In theory, inclusion should be the default setting, but in practice often when you choose to include one person you can find you are excluding another. Here are some examples.
If you include someone who has acted abusively, you exclude their victim, who may feel they have no choice but to quietly leave.
If you include someone who takes up a lot of time, energy or other resources, you may exclude people who needed a share of that, but who are less overtly demanding.
If you include people who are always massively late, you may frustrate, demoralise and ultimately lose the people who turned up in good time and good faith.
If you include someone who is vocally intolerant and bigoted, you may well exclude people who find that behaviour unbearable.

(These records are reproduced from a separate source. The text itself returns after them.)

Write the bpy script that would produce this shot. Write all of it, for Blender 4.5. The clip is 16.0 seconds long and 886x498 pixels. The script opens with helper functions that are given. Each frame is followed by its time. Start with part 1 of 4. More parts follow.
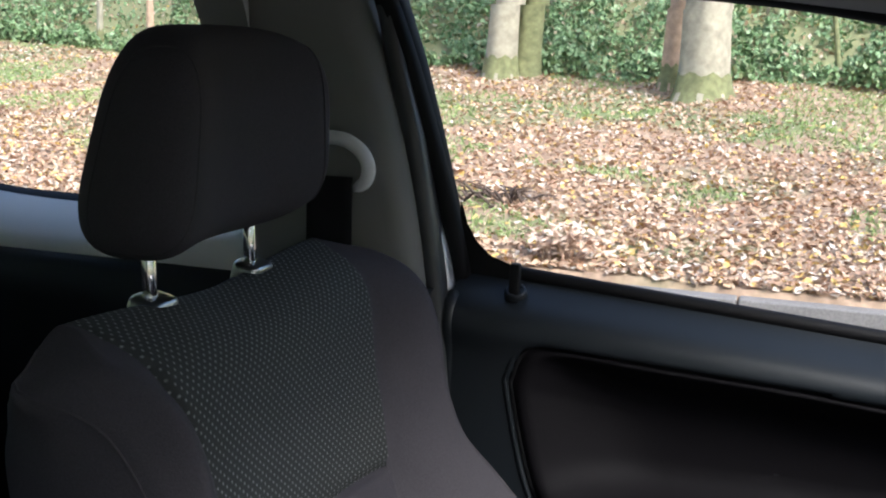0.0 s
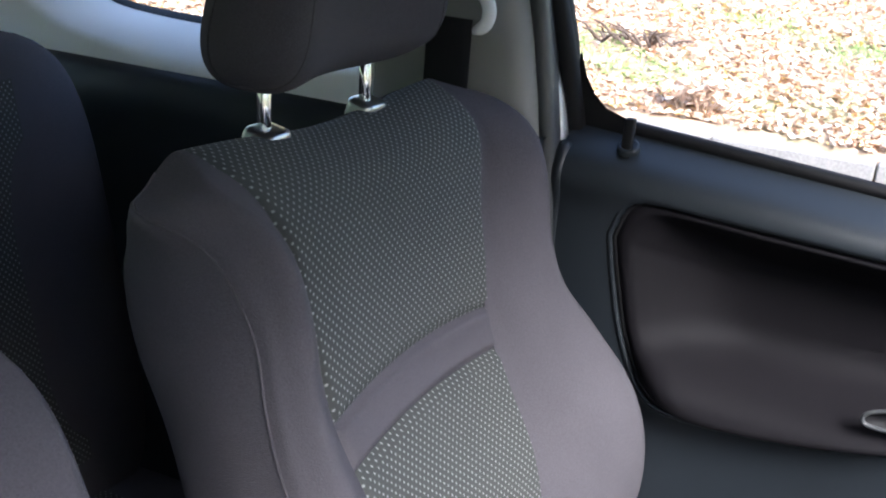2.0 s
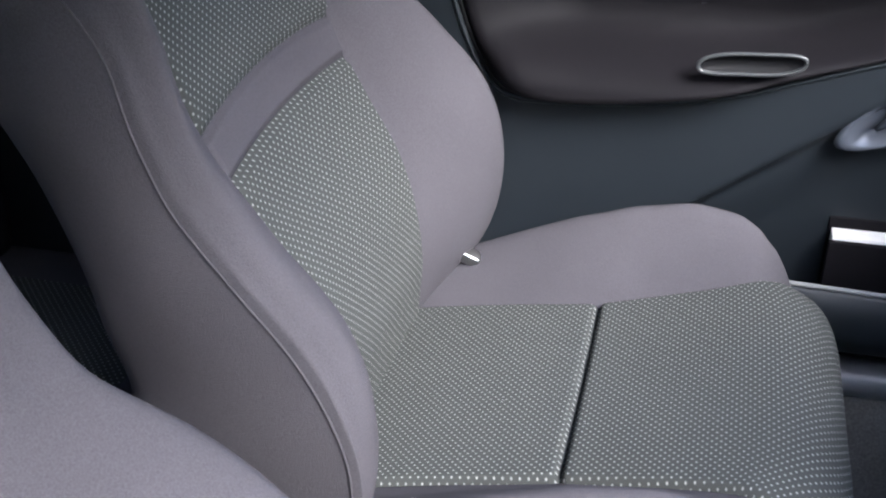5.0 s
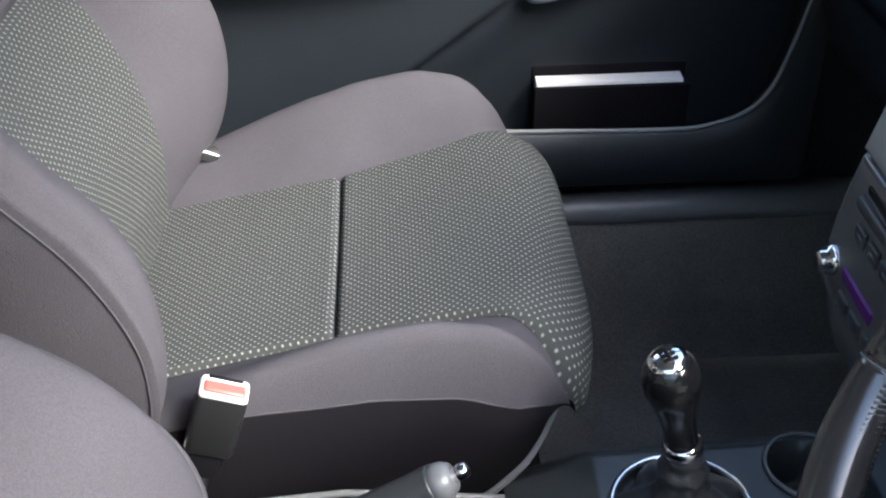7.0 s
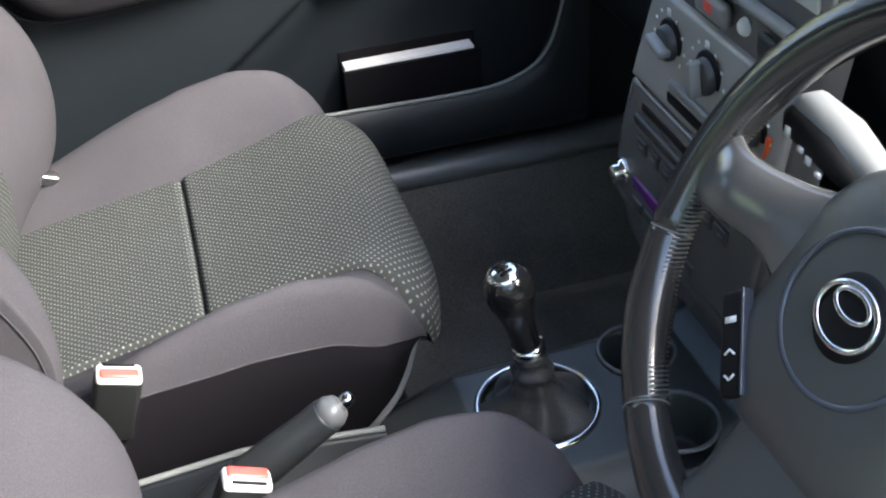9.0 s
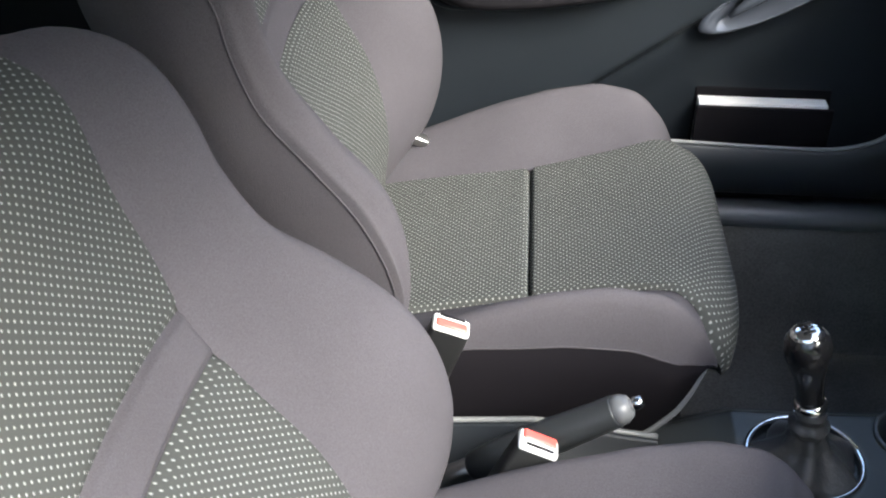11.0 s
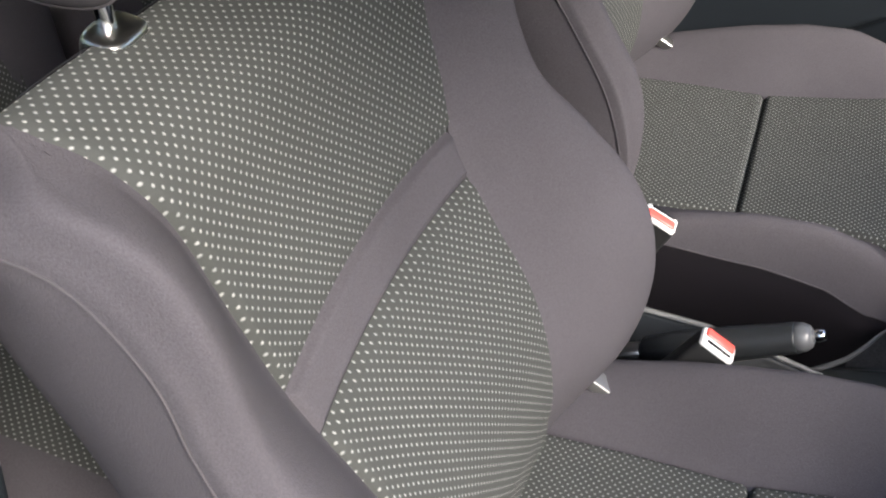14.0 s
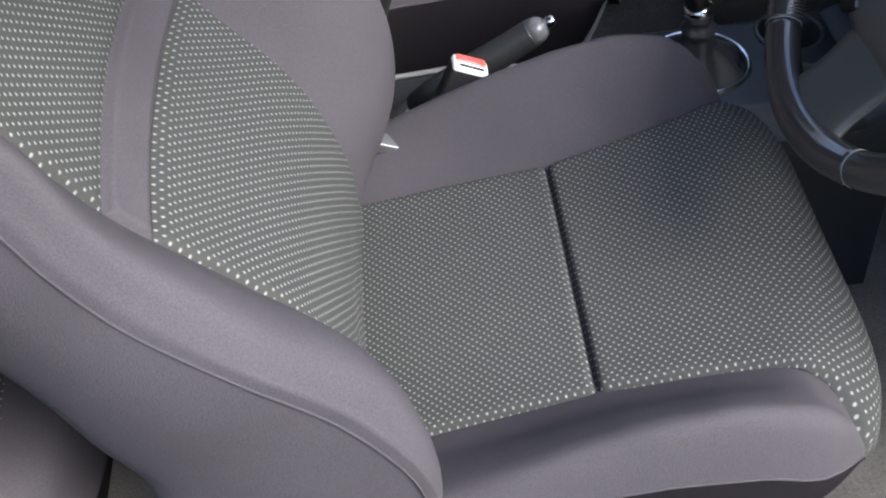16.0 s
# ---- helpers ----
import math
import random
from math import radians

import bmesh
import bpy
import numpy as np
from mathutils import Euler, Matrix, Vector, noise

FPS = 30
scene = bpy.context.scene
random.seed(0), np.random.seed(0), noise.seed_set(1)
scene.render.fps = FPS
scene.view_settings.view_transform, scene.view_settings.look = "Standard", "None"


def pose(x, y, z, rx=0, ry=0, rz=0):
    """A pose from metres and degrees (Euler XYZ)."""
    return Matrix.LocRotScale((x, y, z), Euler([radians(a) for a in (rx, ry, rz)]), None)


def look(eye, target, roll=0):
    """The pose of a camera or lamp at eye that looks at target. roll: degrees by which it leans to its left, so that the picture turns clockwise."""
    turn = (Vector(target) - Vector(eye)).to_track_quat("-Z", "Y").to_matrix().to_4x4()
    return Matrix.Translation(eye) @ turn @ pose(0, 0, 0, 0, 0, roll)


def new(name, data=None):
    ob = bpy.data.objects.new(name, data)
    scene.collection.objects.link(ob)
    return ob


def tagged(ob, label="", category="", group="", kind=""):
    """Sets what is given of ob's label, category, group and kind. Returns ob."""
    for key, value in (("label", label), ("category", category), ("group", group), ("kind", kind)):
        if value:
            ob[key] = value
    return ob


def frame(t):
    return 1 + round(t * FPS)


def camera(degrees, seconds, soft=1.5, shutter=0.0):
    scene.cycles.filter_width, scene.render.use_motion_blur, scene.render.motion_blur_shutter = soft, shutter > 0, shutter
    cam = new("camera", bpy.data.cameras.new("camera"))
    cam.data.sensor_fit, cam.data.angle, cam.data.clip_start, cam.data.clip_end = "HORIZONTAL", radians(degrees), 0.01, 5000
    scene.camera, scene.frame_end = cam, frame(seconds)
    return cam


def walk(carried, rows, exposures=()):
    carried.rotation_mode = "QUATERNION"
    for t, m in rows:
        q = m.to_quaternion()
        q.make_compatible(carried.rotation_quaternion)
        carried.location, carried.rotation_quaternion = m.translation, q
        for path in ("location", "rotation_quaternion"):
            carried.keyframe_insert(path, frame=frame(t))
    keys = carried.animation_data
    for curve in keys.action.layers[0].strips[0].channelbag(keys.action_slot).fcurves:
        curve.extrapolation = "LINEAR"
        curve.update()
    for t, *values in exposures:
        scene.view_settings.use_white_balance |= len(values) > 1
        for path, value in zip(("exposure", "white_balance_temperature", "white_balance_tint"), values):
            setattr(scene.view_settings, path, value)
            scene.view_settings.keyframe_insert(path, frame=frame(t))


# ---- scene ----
import functools

cam = camera(44.0, 16.0, 2.1)
EXPOSURES = [(0, 1.5, 6150, 9), (1.5, 2.4, 6050, 10), (2.5, 2.9, 5900, 12), (3.5, 2.9, 5850, 12), (6, 2.78, 6150, 10), (8, 3.0, 6500, 7), (10.5, 2.95, 6600, 6), (12, 2.75, 6600, 6), (13, 2.35, 6800, 9), (14, 2.25, 6800, 11), (15, 2.25, 6500, 11), (16, 2.25, 6350, 12)]
PATH = [
    (0, (0.3371, -0.4696, 1.0247), (0.0490, 0.4739, 0.8609), 2.50),
    (0.5, (0.3487, -0.4591, 1.0317), (0.0140, 0.4615, 0.8303), 4.10),
    (1, (0.3424, -0.4480, 1.0313), (-0.0102, 0.4598, 0.8041), 4.48),
    (1.5, (0.3381, -0.4566, 1.0387), (-0.0238, 0.4345, 0.7649), 6.35),
    (2, (0.3571, -0.4721, 1.0381), (-0.0165, 0.4002, 0.7225), 5.42),
    (2.5, (0.3569, -0.4803, 1.0238), (0.0053, 0.3880, 0.6739), 4.86),
    (3, (0.3634, -0.4886, 1.0038), (0.0265, 0.3750, 0.6285), 3.49),
    (3.5, (0.3674, -0.4861, 0.9904), (0.0434, 0.3657, 0.5787), 2.77),
    (3.7, (0.3666, -0.4816, 0.9984), (0.0559, 0.3574, 0.5517), 2.37),
    (5.8, (0.3718, -0.5356, 0.9917), (0.2510, 0.2984, 0.4534), -0.40),
    (6, (0.3626, -0.5394, 0.9994), (0.2705, 0.2864, 0.4430), 0.13),
    (6.5, (0.3620, -0.5607, 1.0002), (0.3275, 0.2537, 0.4210), -0.80),
    (7, (0.3573, -0.5887, 1.0053), (0.3925, 0.2240, 0.4236), -0.95),
    (7.5, (0.3436, -0.6207, 0.9983), (0.4423, 0.1881, 0.4184), -3.20),
    (8, (0.3277, -0.6450, 1.0283), (0.5143, 0.1369, 0.4336), -3.64),
    (8.2, (0.3372, -0.6533, 1.0175), (0.5409, 0.1307, 0.4312), -4.63),
    (10.3, (0.2606, -0.7868, 1.0929), (0.3704, 0.0158, 0.5066), -0.46),
    (10.5, (0.2585, -0.7788, 1.0867), (0.3186, 0.0211, 0.4897), -1.03),
    (11, (0.2591, -0.8033, 1.1343), (0.2028, 0.0052, 0.5484), 0.23),
    (11.5, (0.2293, -0.8324, 1.1841), (0.1197, -0.0248, 0.6047), 2.80),
    (12, (0.2032, -0.8345, 1.1892), (0.0263, -0.0263, 0.6275), 4.73),
    (12.5, (0.1864, -0.8436, 1.1823), (-0.0340, -0.0721, 0.5854), 7.09),
    (13, (0.1906, -0.8726, 1.1775), (-0.0264, -0.1242, 0.5508), 9.99),
    (13.5, (0.1972, -0.8798, 1.1538), (-0.0122, -0.1434, 0.5105), 10.34),
    (14, (0.2032, -0.8970, 1.1493), (0.0296, -0.1731, 0.4815), 9.63),
    (14.5, (0.2135, -0.9083, 1.1265), (0.0948, -0.1923, 0.4386), 7.20),
    (15, (0.2247, -0.9287, 1.1189), (0.1491, -0.2332, 0.4044), 3.34),
    (15.5, (0.2271, -0.9573, 1.1117), (0.1985, -0.2735, 0.3826), -1.17),
    (15.8, (0.2451, -0.9947, 1.1316), (0.2257, -0.3220, 0.3920), -4.74),
    (16, (0.2233, -1.0117, 1.1137), (0.2461, -0.3312, 0.3813), -4.47),
]
walk(cam, [(t, look(eye, target, roll)) for t, eye, target, roll in PATH], EXPOSURES)

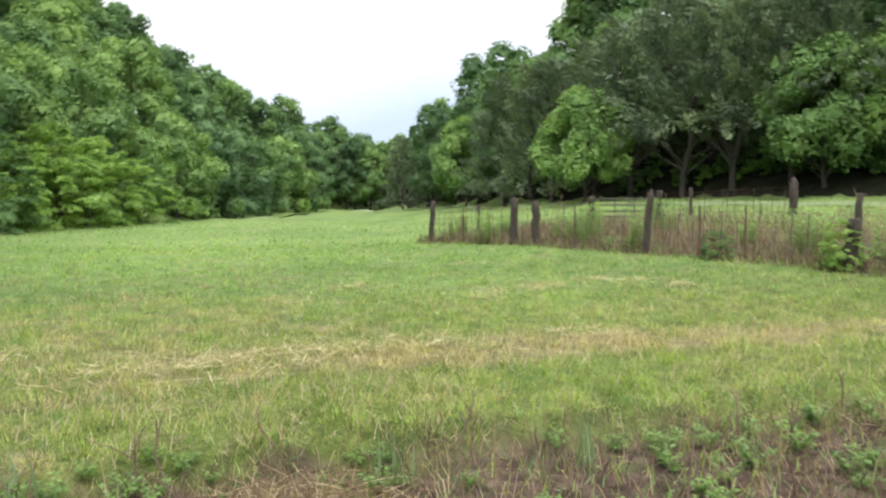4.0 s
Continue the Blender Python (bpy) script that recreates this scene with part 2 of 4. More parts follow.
m, nt = mat("ground_cover")
vec, sep, off = strip_place(nt)
meadow, fine, _ = meadow_colour(nt, vec, off)
# shade between the grass blades, multiplied into the ground colour, fading with distance
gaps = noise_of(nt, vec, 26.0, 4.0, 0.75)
gap_shade = ramp(nt, gaps, [(0.36, (0.36, 0.36, 0.32)), (0.58, (0.95, 0.95, 0.92))])
meadow = mixed(nt, math_node(nt, "MULTIPLY_ADD", band(nt, off, 4.0, 30.0), -0.8, 0.9), meadow, mixed(nt, 1.0, meadow, gap_shade, "MULTIPLY"))
rag = math_node(nt, "MULTIPLY_ADD", noise_of(nt, vec, 0.9, 4.0), 1.6, -0.8)
off_r = math_node(nt, "ADD", off, rag)
litter_n = noise_of(nt, vec, 5.0, 6.0, 0.7)
litter = ramp(nt, litter_n, [(0.3, (0.022, 0.016, 0.011)), (0.5, (0.08, 0.057, 0.04)), (0.72, (0.2, 0.15, 0.105))])
away = math_node(nt, "SUBTRACT", 1.0, band(nt, sep.outputs["X"], -14.0, -10.5))
litter = mixed(nt, math_node(nt, "MAXIMUM", away, math_node(nt, "MULTIPLY", band(nt, noise_of(nt, vec, 3.3, 4.0), 0.54, 0.66), 0.6)), litter, (0.085, 0.12, 0.04))
lawn_n = noise_of(nt, vec, 0.35, 5.0, 0.6)
lawn = ramp(nt, lawn_n, [(0.34, (0.115, 0.185, 0.05)), (0.52, (0.175, 0.25, 0.07)), (0.68, (0.25, 0.295, 0.1))])
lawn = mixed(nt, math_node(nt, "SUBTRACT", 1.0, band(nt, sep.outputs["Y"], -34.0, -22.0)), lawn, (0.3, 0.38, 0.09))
lawn = mixed(nt, math_node(nt, "MULTIPLY", band(nt, noise_of(nt, vec, 1.4, 5.0, 0.7), 0.5, 0.68), 0.55), lawn, (0.24, 0.25, 0.1))
lawn = mixed(nt, math_node(nt, "MULTIPLY", noise_of(nt, vec, 40.0, 3.0), 0.5), lawn, (0.08, 0.14, 0.035))
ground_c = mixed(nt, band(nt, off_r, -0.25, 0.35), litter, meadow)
red = ramp(nt, litter_n, [(0.25, (0.05, 0.026, 0.016)), (0.5, (0.15, 0.08, 0.045)), (0.75, (0.27, 0.17, 0.1))])
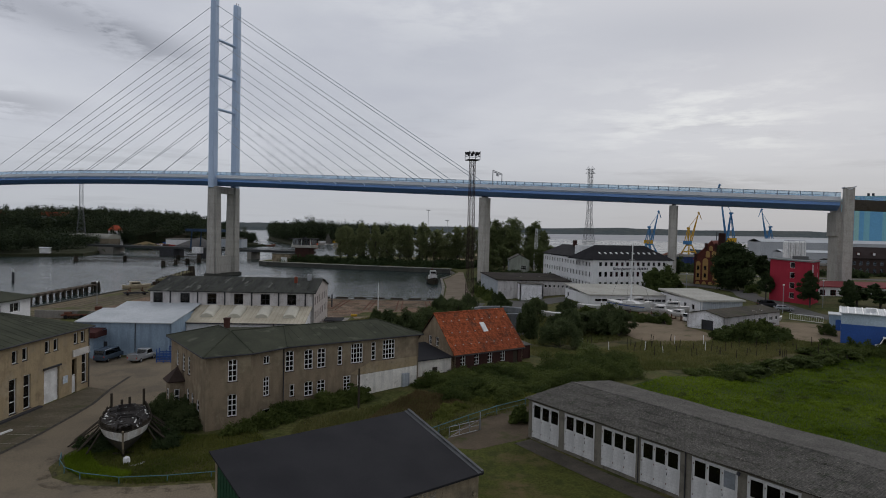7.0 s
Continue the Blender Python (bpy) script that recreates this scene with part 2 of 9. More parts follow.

If you include people who are exploitative and there for what they can get you exclude people who cannot afford to be treated as a resource in that way. This includes issues of emotional labour.
What happens all too often is that people who make the most fuss, who are most demanding and most able to assert themselves get what they want out of situations. It is the people who are willing to be emotionally manipulative who will demand a place for themselves even when they manifestly do not deserve one. It is easy to end up excluding quieter and less demanding people who vote with their feet when faced with things they can’t bear. Those exclusions may be invisible – it seems like they’ve just given up or gone away, not that they have been driven away.
What we include, what we tolerate, and who we allow informs who we don’t get to keep. It can be easy to lose sight of that. A community is the sum of its members, and when we prioritise the ones who are most demanding, the cost may not be immediately apparent.